*Task to carry out*. Write out the entire listing below exactly, with the pictures left out.
## START
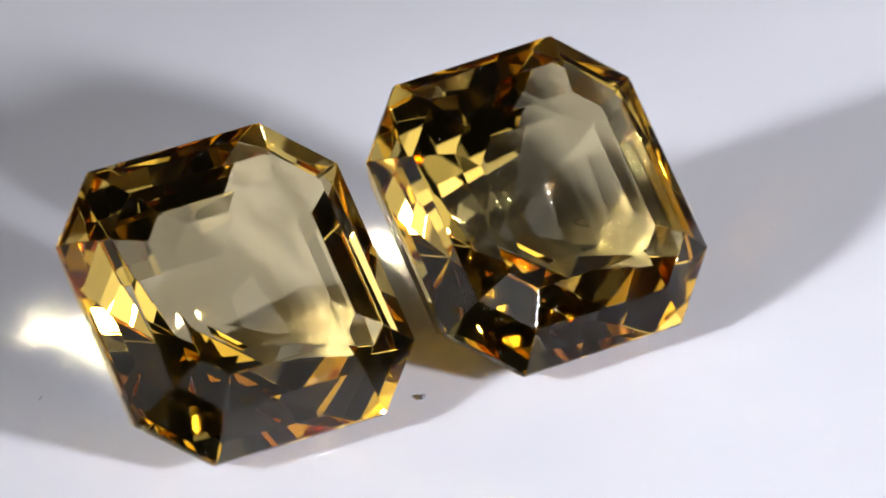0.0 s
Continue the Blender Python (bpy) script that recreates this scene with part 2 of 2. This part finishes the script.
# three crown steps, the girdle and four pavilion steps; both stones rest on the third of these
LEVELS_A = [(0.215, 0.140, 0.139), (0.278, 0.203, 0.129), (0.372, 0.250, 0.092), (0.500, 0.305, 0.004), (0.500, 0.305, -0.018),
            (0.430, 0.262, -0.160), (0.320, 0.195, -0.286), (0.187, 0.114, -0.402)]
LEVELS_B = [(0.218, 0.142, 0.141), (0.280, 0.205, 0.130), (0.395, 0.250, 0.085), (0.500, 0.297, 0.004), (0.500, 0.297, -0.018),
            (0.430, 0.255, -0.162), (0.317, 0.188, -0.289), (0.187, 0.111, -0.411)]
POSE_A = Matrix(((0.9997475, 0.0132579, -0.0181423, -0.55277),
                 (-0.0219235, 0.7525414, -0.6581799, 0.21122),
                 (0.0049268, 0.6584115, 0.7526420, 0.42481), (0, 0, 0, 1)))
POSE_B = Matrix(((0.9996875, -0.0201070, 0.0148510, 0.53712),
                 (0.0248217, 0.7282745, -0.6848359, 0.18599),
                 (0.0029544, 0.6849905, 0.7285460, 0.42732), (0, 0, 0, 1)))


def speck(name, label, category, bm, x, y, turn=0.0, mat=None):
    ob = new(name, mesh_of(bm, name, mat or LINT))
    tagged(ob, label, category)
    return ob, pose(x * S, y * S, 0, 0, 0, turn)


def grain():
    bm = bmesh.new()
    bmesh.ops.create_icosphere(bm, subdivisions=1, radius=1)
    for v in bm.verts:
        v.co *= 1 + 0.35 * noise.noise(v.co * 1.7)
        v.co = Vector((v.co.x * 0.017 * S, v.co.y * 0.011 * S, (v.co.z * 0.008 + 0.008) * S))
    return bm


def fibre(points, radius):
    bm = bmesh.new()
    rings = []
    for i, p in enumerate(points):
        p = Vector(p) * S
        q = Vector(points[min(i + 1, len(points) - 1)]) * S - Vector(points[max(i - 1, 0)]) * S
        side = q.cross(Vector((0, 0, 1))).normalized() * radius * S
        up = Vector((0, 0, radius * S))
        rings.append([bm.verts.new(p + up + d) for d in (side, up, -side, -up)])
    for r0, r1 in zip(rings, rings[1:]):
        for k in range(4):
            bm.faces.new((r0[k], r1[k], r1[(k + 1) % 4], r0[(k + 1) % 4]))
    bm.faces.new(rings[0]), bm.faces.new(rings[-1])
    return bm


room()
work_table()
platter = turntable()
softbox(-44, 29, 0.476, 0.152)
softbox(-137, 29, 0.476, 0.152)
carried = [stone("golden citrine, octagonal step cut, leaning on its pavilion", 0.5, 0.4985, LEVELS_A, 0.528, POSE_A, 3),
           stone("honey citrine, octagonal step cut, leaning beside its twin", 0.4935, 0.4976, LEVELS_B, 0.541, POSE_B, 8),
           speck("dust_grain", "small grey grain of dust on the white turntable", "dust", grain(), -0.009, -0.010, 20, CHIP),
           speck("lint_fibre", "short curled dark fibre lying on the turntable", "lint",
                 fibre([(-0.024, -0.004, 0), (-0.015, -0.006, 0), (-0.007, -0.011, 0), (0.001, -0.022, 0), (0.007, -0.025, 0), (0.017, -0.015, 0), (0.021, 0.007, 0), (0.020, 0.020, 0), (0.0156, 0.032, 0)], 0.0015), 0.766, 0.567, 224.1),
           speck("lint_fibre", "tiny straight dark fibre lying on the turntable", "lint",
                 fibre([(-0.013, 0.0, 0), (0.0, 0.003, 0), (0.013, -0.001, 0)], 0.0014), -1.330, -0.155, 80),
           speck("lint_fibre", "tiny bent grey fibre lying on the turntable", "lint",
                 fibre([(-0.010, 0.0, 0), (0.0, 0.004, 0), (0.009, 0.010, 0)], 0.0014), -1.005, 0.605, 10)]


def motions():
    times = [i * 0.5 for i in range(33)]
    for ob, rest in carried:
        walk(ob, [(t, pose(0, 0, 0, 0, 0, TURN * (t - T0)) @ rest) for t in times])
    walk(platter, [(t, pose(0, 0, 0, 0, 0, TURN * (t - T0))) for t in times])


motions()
## END
*Result for this task*.
0.0 s
Continue the Blender Python (bpy) script that recreates this scene with part 2 of 2. This part finishes the script.
# three crown steps, the girdle and four pavilion steps; both stones rest on the third of these
LEVELS_A = [(0.215, 0.140, 0.139), (0.278, 0.203, 0.129), (0.372, 0.250, 0.092), (0.500, 0.305, 0.004), (0.500, 0.305, -0.018),
            (0.430, 0.262, -0.160), (0.320, 0.195, -0.286), (0.187, 0.114, -0.402)]
LEVELS_B = [(0.218, 0.142, 0.141), (0.280, 0.205, 0.130), (0.395, 0.250, 0.085), (0.500, 0.297, 0.004), (0.500, 0.297, -0.018),
            (0.430, 0.255, -0.162), (0.317, 0.188, -0.289), (0.187, 0.111, -0.411)]
POSE_A = Matrix(((0.9997475, 0.0132579, -0.0181423, -0.55277),
                 (-0.0219235, 0.7525414, -0.6581799, 0.21122),
                 (0.0049268, 0.6584115, 0.7526420, 0.42481), (0, 0, 0, 1)))
POSE_B = Matrix(((0.9996875, -0.0201070, 0.0148510, 0.53712),
                 (0.0248217, 0.7282745, -0.6848359, 0.18599),
                 (0.0029544, 0.6849905, 0.7285460, 0.42732), (0, 0, 0, 1)))


def speck(name, label, category, bm, x, y, turn=0.0, mat=None):
    ob = new(name, mesh_of(bm, name, mat or LINT))
    tagged(ob, label, category)
    return ob, pose(x * S, y * S, 0, 0, 0, turn)


def grain():
    bm = bmesh.new()
    bmesh.ops.create_icosphere(bm, subdivisions=1, radius=1)
    for v in bm.verts:
        v.co *= 1 + 0.35 * noise.noise(v.co * 1.7)
        v.co = Vector((v.co.x * 0.017 * S, v.co.y * 0.011 * S, (v.co.z * 0.008 + 0.008) * S))
    return bm


def fibre(points, radius):
    bm = bmesh.new()
    rings = []
    for i, p in enumerate(points):
        p = Vector(p) * S
        q = Vector(points[min(i + 1, len(points) - 1)]) * S - Vector(points[max(i - 1, 0)]) * S
        side = q.cross(Vector((0, 0, 1))).normalized() * radius * S
        up = Vector((0, 0, radius * S))
        rings.append([bm.verts.new(p + up + d) for d in (side, up, -side, -up)])
    for r0, r1 in zip(rings, rings[1:]):
        for k in range(4):
            bm.faces.new((r0[k], r1[k], r1[(k + 1) % 4], r0[(k + 1) % 4]))
    bm.faces.new(rings[0]), bm.faces.new(rings[-1])
    return bm


room()
work_table()
platter = turntable()
softbox(-44, 29, 0.476, 0.152)
softbox(-137, 29, 0.476, 0.152)
carried = [stone("golden citrine, octagonal step cut, leaning on its pavilion", 0.5, 0.4985, LEVELS_A, 0.528, POSE_A, 3),
           stone("honey citrine, octagonal step cut, leaning beside its twin", 0.4935, 0.4976, LEVELS_B, 0.541, POSE_B, 8),
           speck("dust_grain", "small grey grain of dust on the white turntable", "dust", grain(), -0.009, -0.010, 20, CHIP),
           speck("lint_fibre", "short curled dark fibre lying on the turntable", "lint",
                 fibre([(-0.024, -0.004, 0), (-0.015, -0.006, 0), (-0.007, -0.011, 0), (0.001, -0.022, 0), (0.007, -0.025, 0), (0.017, -0.015, 0), (0.021, 0.007, 0), (0.020, 0.020, 0), (0.0156, 0.032, 0)], 0.0015), 0.766, 0.567, 224.1),
           speck("lint_fibre", "tiny straight dark fibre lying on the turntable", "lint",
                 fibre([(-0.013, 0.0, 0), (0.0, 0.003, 0), (0.013, -0.001, 0)], 0.0014), -1.330, -0.155, 80),
           speck("lint_fibre", "tiny bent grey fibre lying on the turntable", "lint",
                 fibre([(-0.010, 0.0, 0), (0.0, 0.004, 0), (0.009, 0.010, 0)], 0.0014), -1.005, 0.605, 10)]


def motions():
    times = [i * 0.5 for i in range(33)]
    for ob, rest in carried:
        walk(ob, [(t, pose(0, 0, 0, 0, 0, TURN * (t - T0)) @ rest) for t in times])
    walk(platter, [(t, pose(0, 0, 0, 0, 0, TURN * (t - T0))) for t in times])


motions()